|The Borromean Islands: Isola Madre|
Isola Madre is the largest of the Borromean Islands and is home to an elegant villa surrounded by extensive botanic gardens.
The island was originally known as Isola di San Vittore or Isola Renata and in the High Middle Ages it formed part of a defence network for the that encircled the lake. Nowadays, nothing remains of the castle that once stood on the island; just two parchments dating from 846 and 998 attest to its existence. As well as the castle there was also a chapel dedicated to San Vittore and an octagonal baptistery. The grounds were divided into separate plots and olives were cultivated.
In 1501 all this was to change; Count Lancillotto Borromeo bought the island and commenced its transformation. The parish seat and the cemetery were moved to Isola Bella and the Count drew up plans for a large villa with botanical gardens.
After the death of Lancillotto, Renato I Borromeo took charge of Isola Madre and after removing the remains of the old chapel and any old walls in 1585 they were able to finish the majority of the work by the end of the 16th century. After completing the villa, building on the island came to a halt as the Borromean family’s interests switched to Isola Bella.
Fortunately Isola Madre was not neglected completely and over the next few hundred years the family kept the land well cultivated and the production of oranges, lemons and bergamot were exported to Switzerland. Then in 1858 the last major building project was carried out on the island: a sepulchral chapel was erected over six years by Vitaliano IX Borromeo.
Today visitors can admire the beautiful gardens which are well known for the azaleas, rhododendrons, camellias and an ancient wisteria. There are also citrus trees, hibiscus and ginkgo biloba (maidenhair tree). The gardens are less formal than Isola Bella and they are a real pleasure to explore.
Outside the entrance to the villa is the largest example of a Kashmir Cypress in Europe; it is over 200 years old. Unfortunately, in 2006 a freak storm uprooted the Kashmir Cypress and it sustained significant damage. An outstanding effort was made to replant the tree using a crane flown in by helicopter and constructed on the island. The Kashmir Cypress is now back in place and is producing new leaves but it will take a few years to see if it has fully survived.
The villa itself contains a collection of marionettes and scenery used for puppet theatre, valuable 17th century paintings, livery, dolls and porcelain. One room contains stunning trompe d’oeil frescoes of a pergola and trailing flowers which bring the gardens inside.
The villa and gardens of Isola Madre are open from the 18th March 2016 to 23rd October 2016 from 09.00 - 17.30 (last entry). Tickets for 2016 cost € 12.00 for adults, € 6.50 for children (6-15). Children under 6 years and RHS members are free.
Combined on day tickets with Isola Bella are available, costing for 2016 € 20.50 for adults and € 10.00 for children (6-15) which is a good saving if you intend to visit both islands.

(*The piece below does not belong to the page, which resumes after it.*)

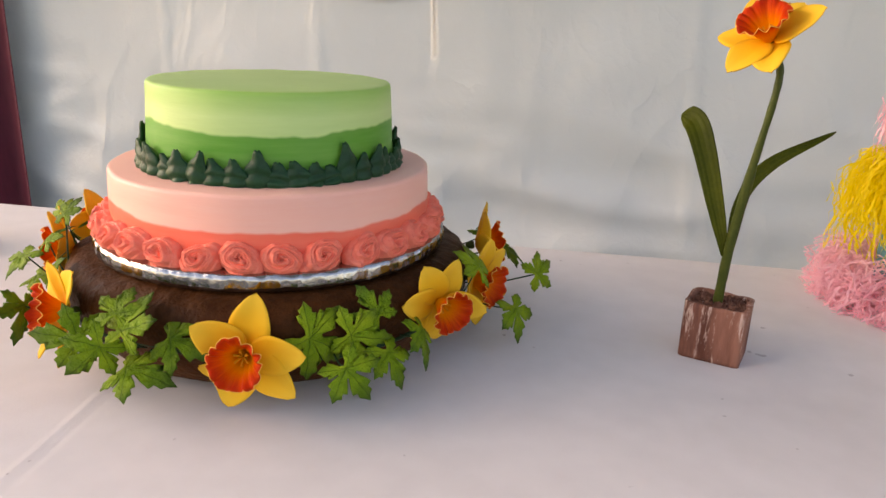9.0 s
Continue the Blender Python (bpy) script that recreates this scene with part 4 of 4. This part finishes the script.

Audio -guides are available for Isola Madre at the ticket office and cost € 5.00. They are available in Italian, English, German and French.
Visitors who have walking difficulties or who rely on a wheelchair are advised that there are many steps between the ferry landing stage and the entrance and the main path on the island and therefore it is not considered accessible.
Photos and video for personal use are only permitted in the gardens.
Picnics and dogs are not allowed.
It takes approximately 1¼ hours to visit the palace and gardens.
There is a cafe/restaurant on Isola Madre.
Please note that you cannot access any of the island without paying entry as the whole island is covered by the gardens.
The local ferry service runs frequently to and from Isola Bella and there are also taxi boats available from Stresa, Stresa Lido and Baveno.